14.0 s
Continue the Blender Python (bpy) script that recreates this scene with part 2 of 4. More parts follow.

^^^^

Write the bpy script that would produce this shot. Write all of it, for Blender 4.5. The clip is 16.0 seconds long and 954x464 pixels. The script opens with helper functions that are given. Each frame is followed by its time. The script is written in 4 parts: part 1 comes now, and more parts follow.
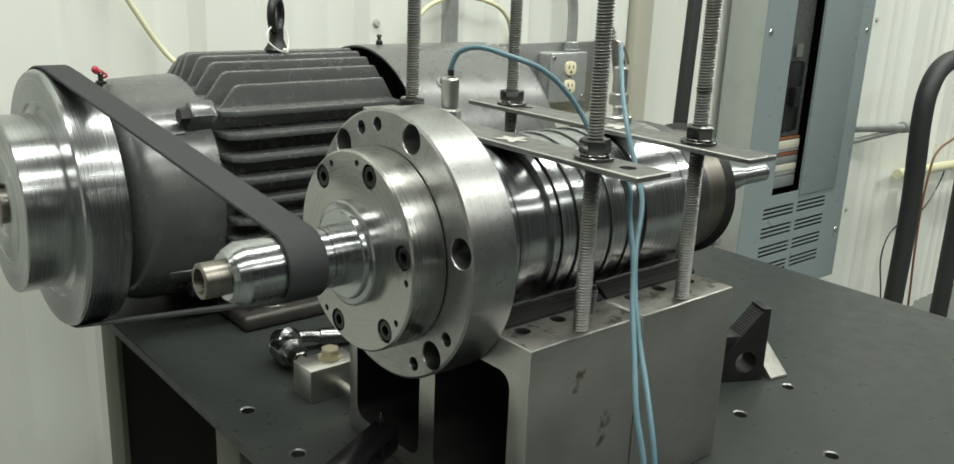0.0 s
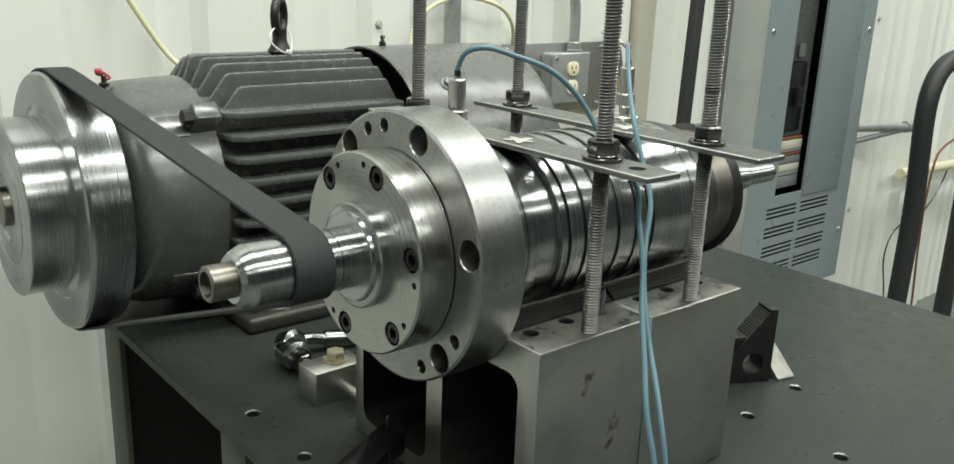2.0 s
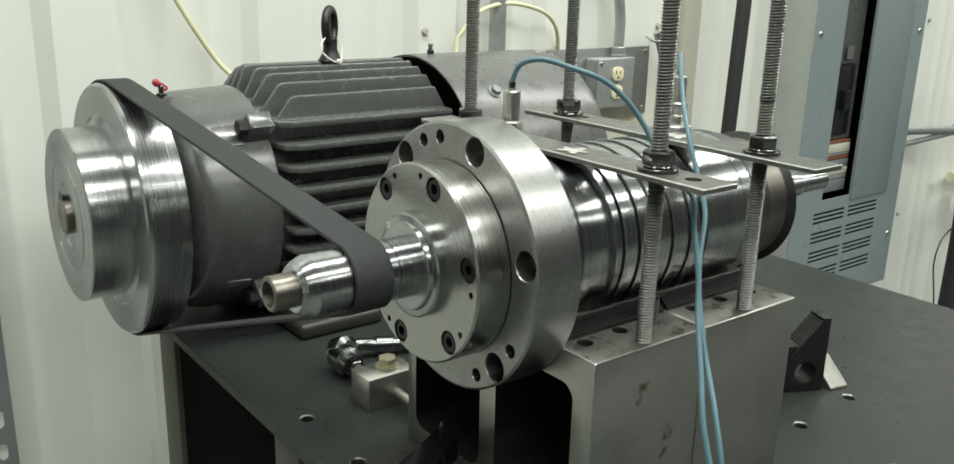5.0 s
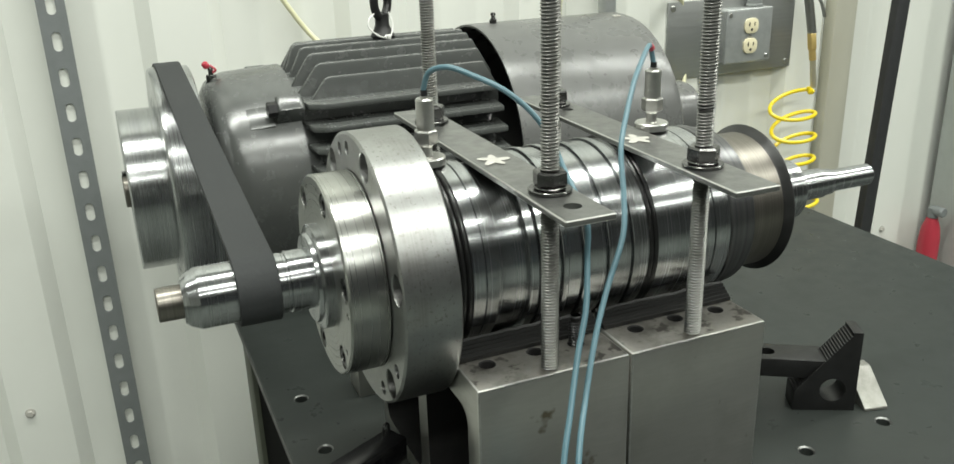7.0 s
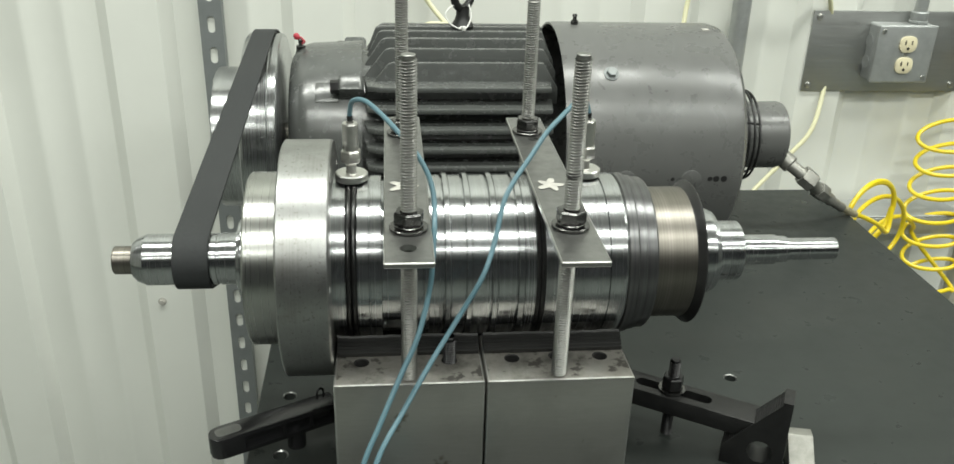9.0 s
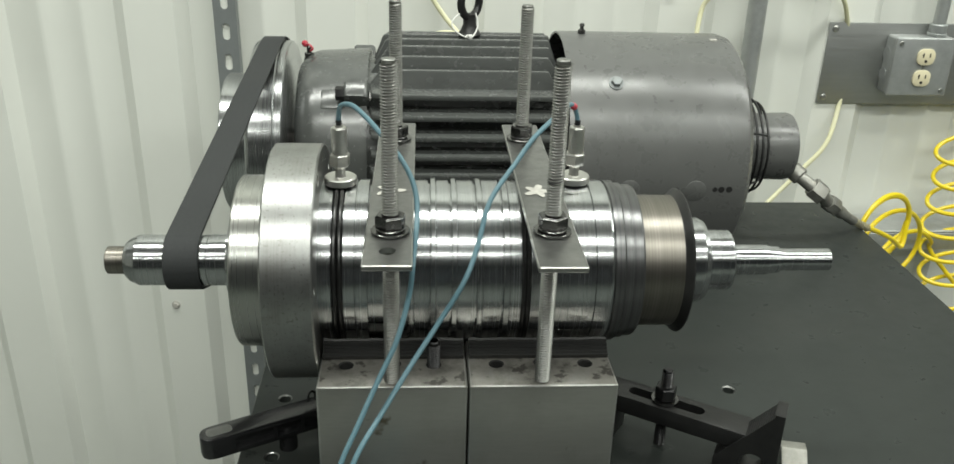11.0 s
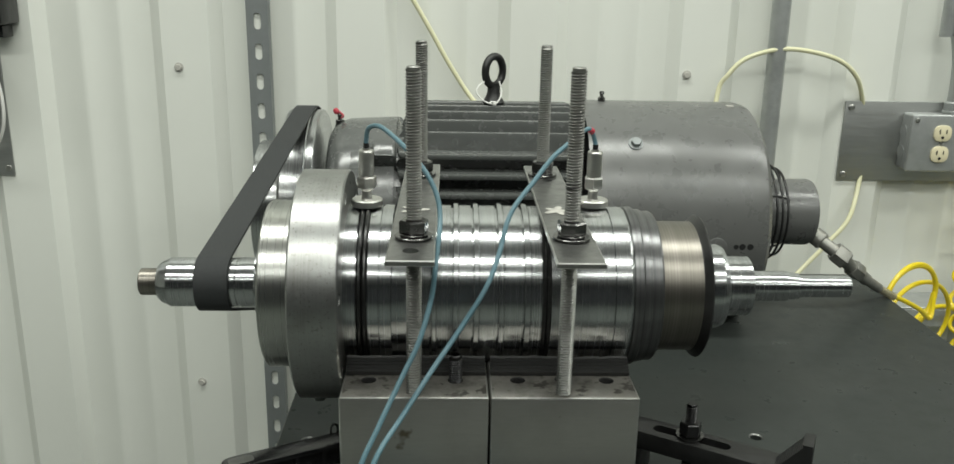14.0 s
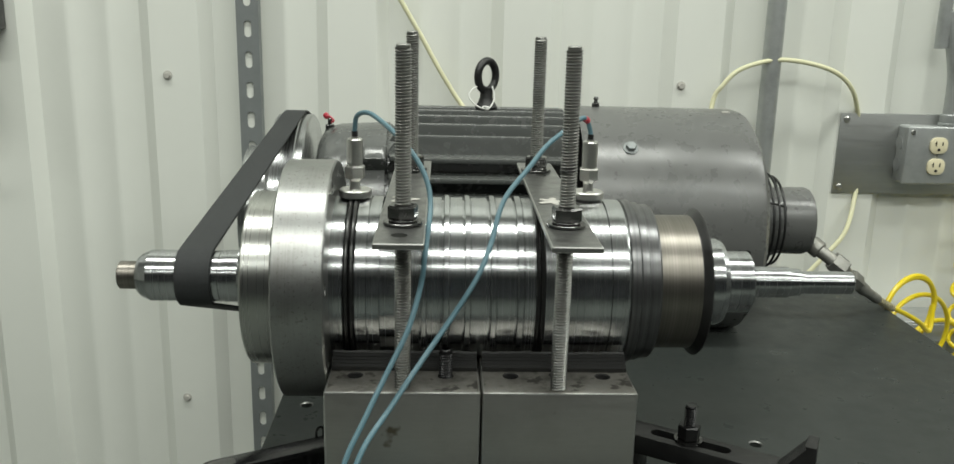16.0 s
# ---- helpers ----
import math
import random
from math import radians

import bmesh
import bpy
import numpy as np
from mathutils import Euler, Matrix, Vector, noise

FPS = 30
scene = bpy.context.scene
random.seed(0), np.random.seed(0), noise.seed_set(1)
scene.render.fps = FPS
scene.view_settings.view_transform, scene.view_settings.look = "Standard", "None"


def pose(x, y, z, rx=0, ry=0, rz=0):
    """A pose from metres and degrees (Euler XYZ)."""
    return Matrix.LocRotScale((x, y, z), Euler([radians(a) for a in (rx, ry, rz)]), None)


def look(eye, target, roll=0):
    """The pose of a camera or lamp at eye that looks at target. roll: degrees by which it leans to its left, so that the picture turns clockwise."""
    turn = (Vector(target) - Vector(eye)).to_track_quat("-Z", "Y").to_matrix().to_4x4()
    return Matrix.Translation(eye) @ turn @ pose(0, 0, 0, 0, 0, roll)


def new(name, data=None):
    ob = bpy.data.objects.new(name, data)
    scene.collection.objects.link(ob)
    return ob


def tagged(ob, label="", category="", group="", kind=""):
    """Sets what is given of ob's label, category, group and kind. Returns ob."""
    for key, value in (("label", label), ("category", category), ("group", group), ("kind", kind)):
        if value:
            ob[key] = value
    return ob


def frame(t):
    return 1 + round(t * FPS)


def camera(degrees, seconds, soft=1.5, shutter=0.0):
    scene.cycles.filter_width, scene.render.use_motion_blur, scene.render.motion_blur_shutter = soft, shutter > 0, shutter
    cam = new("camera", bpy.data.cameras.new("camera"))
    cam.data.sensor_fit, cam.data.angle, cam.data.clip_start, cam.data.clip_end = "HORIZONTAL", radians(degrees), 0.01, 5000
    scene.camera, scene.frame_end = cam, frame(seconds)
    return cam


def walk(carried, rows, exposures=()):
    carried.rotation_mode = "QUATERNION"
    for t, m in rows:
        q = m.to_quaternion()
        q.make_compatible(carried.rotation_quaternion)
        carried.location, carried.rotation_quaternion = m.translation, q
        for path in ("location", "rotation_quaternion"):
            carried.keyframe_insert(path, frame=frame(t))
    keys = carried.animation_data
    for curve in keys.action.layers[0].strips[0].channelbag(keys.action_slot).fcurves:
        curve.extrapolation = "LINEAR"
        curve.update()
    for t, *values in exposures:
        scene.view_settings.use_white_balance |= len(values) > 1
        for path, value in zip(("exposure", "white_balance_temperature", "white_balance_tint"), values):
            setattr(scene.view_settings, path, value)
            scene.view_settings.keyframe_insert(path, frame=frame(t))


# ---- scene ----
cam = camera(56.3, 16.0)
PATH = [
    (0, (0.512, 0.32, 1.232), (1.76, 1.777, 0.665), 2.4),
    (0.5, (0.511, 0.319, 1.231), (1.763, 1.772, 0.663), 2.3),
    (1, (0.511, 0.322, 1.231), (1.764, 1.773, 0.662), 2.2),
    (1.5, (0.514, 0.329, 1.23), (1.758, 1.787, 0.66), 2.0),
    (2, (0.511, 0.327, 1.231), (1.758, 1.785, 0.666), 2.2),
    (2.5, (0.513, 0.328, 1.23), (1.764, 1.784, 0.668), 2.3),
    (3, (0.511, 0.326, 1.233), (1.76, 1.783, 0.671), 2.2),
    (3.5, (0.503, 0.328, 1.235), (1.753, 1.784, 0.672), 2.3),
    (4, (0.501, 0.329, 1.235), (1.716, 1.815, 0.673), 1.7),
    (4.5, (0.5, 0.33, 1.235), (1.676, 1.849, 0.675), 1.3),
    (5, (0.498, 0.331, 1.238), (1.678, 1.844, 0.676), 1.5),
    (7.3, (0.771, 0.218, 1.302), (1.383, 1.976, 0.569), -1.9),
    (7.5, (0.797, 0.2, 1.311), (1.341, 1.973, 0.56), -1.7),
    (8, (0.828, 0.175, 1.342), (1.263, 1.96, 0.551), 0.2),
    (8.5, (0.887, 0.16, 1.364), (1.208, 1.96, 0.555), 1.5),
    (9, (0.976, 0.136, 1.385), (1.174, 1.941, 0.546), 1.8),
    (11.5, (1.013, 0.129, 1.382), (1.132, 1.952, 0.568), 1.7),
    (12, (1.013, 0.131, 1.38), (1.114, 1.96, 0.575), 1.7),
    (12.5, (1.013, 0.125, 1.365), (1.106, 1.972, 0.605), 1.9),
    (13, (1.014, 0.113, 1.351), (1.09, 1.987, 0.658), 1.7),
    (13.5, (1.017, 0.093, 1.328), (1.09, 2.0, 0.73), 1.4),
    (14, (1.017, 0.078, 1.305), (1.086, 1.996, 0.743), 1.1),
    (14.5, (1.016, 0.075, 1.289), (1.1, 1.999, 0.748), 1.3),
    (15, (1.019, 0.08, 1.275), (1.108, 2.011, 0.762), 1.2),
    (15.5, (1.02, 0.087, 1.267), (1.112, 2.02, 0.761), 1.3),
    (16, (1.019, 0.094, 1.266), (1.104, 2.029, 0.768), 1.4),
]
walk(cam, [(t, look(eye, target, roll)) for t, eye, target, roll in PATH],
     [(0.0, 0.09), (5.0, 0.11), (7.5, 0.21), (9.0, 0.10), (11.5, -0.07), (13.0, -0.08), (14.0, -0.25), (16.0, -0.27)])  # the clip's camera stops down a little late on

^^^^

## Exercise details:
Above are the records. Print exactly, and only, the lines from the line with "for t, *values" to the line with "scene.view_settings.keyframe_insert(path, frame=frame(t))", both inclusive.

## Problem solution:
    for t, *values in exposures:
        scene.view_settings.use_white_balance |= len(values) > 1
        for path, value in zip(("exposure", "white_balance_temperature", "white_balance_tint"), values):
            setattr(scene.view_settings, path, value)
            scene.view_settings.keyframe_insert(path, frame=frame(t))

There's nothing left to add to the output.